*Material to process:*
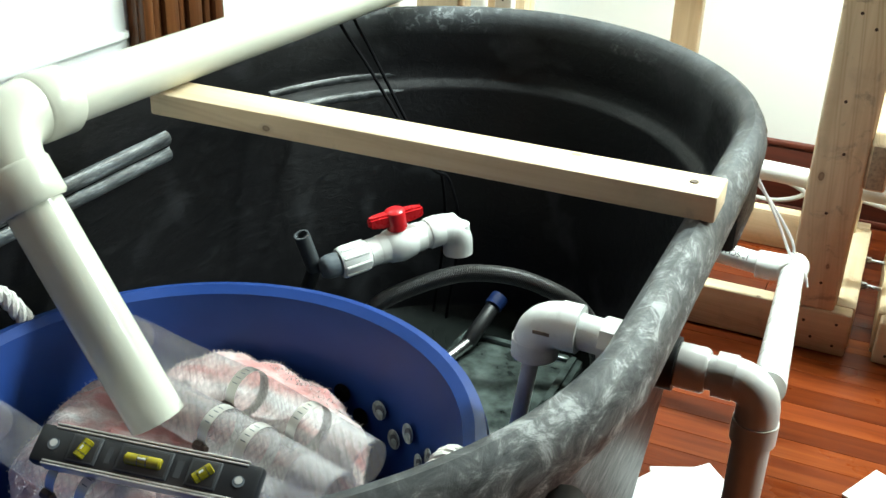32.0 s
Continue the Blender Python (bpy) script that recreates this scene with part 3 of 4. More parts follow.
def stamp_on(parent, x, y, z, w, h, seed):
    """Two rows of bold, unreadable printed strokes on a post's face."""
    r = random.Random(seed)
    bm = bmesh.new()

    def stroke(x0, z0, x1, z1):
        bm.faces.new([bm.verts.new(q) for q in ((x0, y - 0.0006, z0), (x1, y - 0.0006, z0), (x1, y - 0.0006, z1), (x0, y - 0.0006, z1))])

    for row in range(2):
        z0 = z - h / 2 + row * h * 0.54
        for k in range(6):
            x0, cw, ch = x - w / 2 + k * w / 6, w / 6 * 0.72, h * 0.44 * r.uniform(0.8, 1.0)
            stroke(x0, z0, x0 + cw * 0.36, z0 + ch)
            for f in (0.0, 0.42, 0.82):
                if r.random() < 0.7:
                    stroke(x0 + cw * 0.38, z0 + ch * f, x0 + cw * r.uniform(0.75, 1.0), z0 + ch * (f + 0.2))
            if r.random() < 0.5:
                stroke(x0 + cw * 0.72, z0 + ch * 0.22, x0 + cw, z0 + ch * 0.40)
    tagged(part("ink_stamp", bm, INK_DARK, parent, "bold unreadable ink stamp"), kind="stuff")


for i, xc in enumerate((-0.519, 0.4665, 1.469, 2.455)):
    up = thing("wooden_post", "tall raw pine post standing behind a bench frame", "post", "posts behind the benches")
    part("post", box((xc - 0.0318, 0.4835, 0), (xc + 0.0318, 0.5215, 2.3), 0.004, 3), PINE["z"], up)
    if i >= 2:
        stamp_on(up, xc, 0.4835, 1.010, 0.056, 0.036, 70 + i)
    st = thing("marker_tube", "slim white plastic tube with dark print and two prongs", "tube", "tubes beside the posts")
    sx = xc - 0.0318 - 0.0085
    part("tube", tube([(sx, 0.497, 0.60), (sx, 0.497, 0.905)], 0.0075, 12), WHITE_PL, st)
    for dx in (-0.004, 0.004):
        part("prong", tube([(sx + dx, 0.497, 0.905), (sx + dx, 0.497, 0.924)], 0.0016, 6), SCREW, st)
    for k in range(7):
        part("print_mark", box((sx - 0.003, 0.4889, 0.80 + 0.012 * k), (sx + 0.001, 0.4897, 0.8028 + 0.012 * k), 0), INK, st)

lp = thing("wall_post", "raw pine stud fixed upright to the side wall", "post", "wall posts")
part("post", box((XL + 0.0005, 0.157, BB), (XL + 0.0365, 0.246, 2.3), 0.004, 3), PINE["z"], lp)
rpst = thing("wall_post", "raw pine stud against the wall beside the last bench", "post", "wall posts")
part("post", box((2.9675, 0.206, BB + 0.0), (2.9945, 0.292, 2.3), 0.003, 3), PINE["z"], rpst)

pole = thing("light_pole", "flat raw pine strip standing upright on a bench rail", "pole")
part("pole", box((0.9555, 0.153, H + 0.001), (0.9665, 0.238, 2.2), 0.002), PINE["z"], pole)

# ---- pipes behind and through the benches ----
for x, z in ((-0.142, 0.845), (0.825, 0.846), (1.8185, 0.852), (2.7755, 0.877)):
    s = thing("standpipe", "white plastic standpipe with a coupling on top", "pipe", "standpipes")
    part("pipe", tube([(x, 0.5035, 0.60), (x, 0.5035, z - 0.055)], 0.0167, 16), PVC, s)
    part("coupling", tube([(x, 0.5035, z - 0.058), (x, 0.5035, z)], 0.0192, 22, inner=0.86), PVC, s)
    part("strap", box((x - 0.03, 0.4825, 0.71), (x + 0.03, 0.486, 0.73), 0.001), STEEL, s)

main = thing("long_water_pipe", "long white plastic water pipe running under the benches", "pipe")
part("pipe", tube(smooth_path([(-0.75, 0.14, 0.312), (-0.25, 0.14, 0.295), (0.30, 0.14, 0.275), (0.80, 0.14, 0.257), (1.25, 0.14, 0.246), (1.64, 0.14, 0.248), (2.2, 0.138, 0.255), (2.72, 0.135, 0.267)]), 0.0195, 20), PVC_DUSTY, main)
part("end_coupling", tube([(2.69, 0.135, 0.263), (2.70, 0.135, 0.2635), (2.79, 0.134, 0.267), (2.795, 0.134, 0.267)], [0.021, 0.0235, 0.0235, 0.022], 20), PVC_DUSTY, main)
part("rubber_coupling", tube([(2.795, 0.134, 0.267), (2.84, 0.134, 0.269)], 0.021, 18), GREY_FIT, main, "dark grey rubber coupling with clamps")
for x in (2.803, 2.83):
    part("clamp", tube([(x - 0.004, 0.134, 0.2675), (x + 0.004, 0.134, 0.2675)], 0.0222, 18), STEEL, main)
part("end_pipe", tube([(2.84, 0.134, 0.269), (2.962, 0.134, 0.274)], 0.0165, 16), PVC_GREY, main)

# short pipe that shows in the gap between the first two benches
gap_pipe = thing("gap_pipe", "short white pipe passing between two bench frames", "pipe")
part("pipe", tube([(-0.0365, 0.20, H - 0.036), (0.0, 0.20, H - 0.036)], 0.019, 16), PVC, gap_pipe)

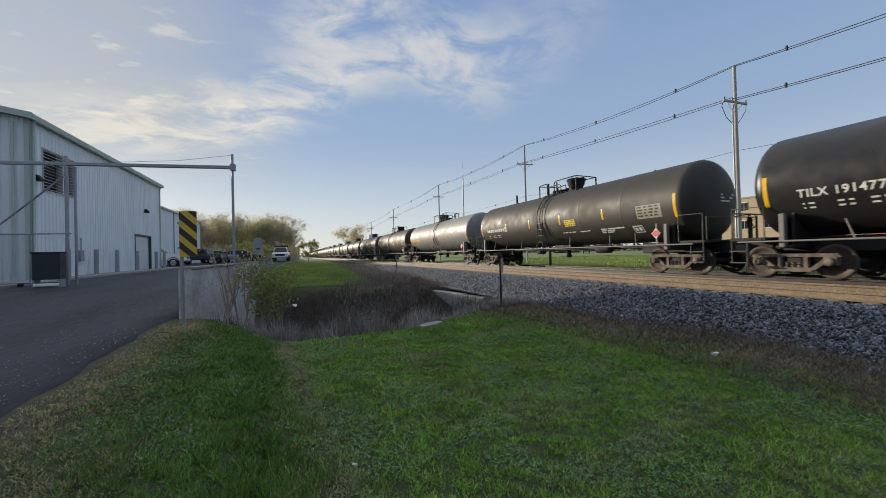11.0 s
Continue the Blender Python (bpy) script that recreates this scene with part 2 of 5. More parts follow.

*Written request:*
Restate the data word for word from its first line through the line with "bm.faces.new([bm.verts.new(q) for q", leaving out any picture along the way.

*Result:*
32.0 s
Continue the Blender Python (bpy) script that recreates this scene with part 3 of 4. More parts follow.
def stamp_on(parent, x, y, z, w, h, seed):
    """Two rows of bold, unreadable printed strokes on a post's face."""
    r = random.Random(seed)
    bm = bmesh.new()

    def stroke(x0, z0, x1, z1):
        bm.faces.new([bm.verts.new(q) for q in ((x0, y - 0.0006, z0), (x1, y - 0.0006, z0), (x1, y - 0.0006, z1), (x0, y - 0.0006, z1))])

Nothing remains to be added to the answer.